What do you think an injured older guy with fuckall training for over a third of his life should be doing in his first month or two in the gym?

Clearly compounds are no good, neither is adequate recovery time. That only leaves fluff. So calf raises and wrist curls it is then.
 
He can do compound but me personally I wouldn’t do them exclusively.

He could do an Upper / Lower 2 on 1 off. That’s 4 days per week.

Or
FB
Off
Upper
Lower
Off
Fb
Off. Repeat
 
Hi all. I'm just at the end of my first week in the gym. I'm 45 and haven't trained for about 15 years so am a little rusty. I thought for the first month I should do some conditioning so I don't injure myself so I'm going 5 days a week, doing very low weights and just doing basically big muscle groups. Bench, leg press, arm curls, shoulder press, leg curls, lat pull downs, tri pulldowns. I'm also doing most of this on machines.
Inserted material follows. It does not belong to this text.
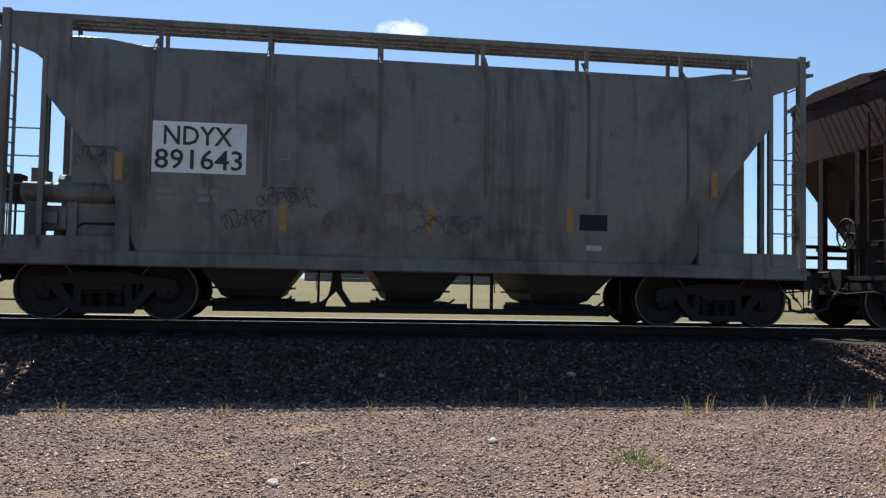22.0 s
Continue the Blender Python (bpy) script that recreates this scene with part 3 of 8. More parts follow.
def build_kerb_and_road():
    fine = [(x, kerb_y(x)) for x in list(np.arange(-20, 36.1, 0.75))] + [(48, -16), (75, -40)]
    inner = offset_line(fine, 0.075)
    # kerb stones of about three metres, with joints
    step = 4
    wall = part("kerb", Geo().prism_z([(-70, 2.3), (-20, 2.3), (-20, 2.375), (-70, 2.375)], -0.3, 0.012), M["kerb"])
    tagged(wall, "stained concrete kerb along the road, shade painted into its dark face", "kerb", kind="structure")
    for i in range(0, len(fine) - 1, step):
        a = fine[i:i + step + 1]
        b = inner[i:i + step + 1]
        g = Geo()
        k = len(a)
        prof = [(-0.3, 0.0), (-0.02, 0.0), (0.012, 0.05), (0.012, 1.0), (-0.3, 1.0)]
        v = []
        for p, q in zip(a, b):
            for z, s in prof:
                v.append((p[0] + (q[0] - p[0]) * s, p[1] + (q[1] - p[1]) * s, z))
        m = len(prof)
        f = [(j * m + r, j * m + r + 1, (j + 1) * m + r + 1, (j + 1) * m + r) for j in range(k - 1) for r in range(m - 1)]
        f += [tuple(range(m)), tuple(range((k - 1) * m + m - 1, (k - 1) * m - 1, -1))]
        g.add(v, f)
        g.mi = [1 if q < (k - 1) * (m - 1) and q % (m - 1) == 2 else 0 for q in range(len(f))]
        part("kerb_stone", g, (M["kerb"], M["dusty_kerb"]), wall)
    road = Geo()
    edge = [(-70, 2.3)] + fine
    v = [(x, y, -0.13) for x, y in edge] + [(x, -60, -0.13) for x, y in edge]
    k = len(edge)
    road.add(v, [(i, k + i, k + i + 1, i + 1) for i in range(k - 1)])
    rd = part("road", road, M["concrete"])
    tagged(rd, "worn tan concrete road with cracks and joints", "road", kind="structure")
    rng = random.Random(3)
    for x0, y0, x1, y1 in ((6.57, 2.4, 6.35, -6.0), (13.6, 2.5, 13.0, -6.0), (20.2, 2.1, 19.8, -7.0), (-1, -2.4, 30, -3.2)):
        g = Geo()
        n = 26
        pts = [(x0 + (x1 - x0) * i / n + rng.uniform(-0.04, 0.04), y0 + (y1 - y0) * i / n + rng.uniform(-0.03, 0.03)) for i in range(n + 1)]
        off = offset_line(pts, 0.02)
        v = [(*p, -0.126) for p in pts] + [(*p, -0.126) for p in off]
        g.add(v, [(i, i + 1, n + 2 + i, n + 1 + i) for i in range(n)])
        part("joint", g, M["frame"], rd, "dark open joint")
    for line, wd in (BRANCH_SHADOW):
        pts = [tuple(p) for p in curve_line(line, 5)]
        off = offset_line(pts, wd)
        n = len(pts) - 1
        g = Geo().add([(*p, -0.1245) for p in pts] + [(*p, -0.1245) for p in off], [(i, i + 1, n + 2 + i, n + 1 + i) for i in range(n)])
        part("tar_seal", g, M["branch_shade"], rd, "painted shadow of a branch beside a crack")
    part("patch", Geo().prism_z([(18.3, 2.0), (20.1, 0.35), (21.6, 0.75), (20.6, 1.9)], -0.13, -0.122), M["patch"], rd, "pale square of newer concrete")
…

I had a disc pop out in my lower back about 12 months ago so I'm a little wary about going straight into squats, deadlifts etc. for now.

Do you think I should be taking this approach with these kinds of exercises to start up with? Should I stick on the machines or go to free or mix? When should I start raising the weight? Doing 3 x 12 reps atm. What do you think? Feel free to point me in another direction if I'm totally wrong with my thinking.

Cheers
Blake.
I think your approach is sound and sensible and a good way start and as you progress you can probably reduce the frequency.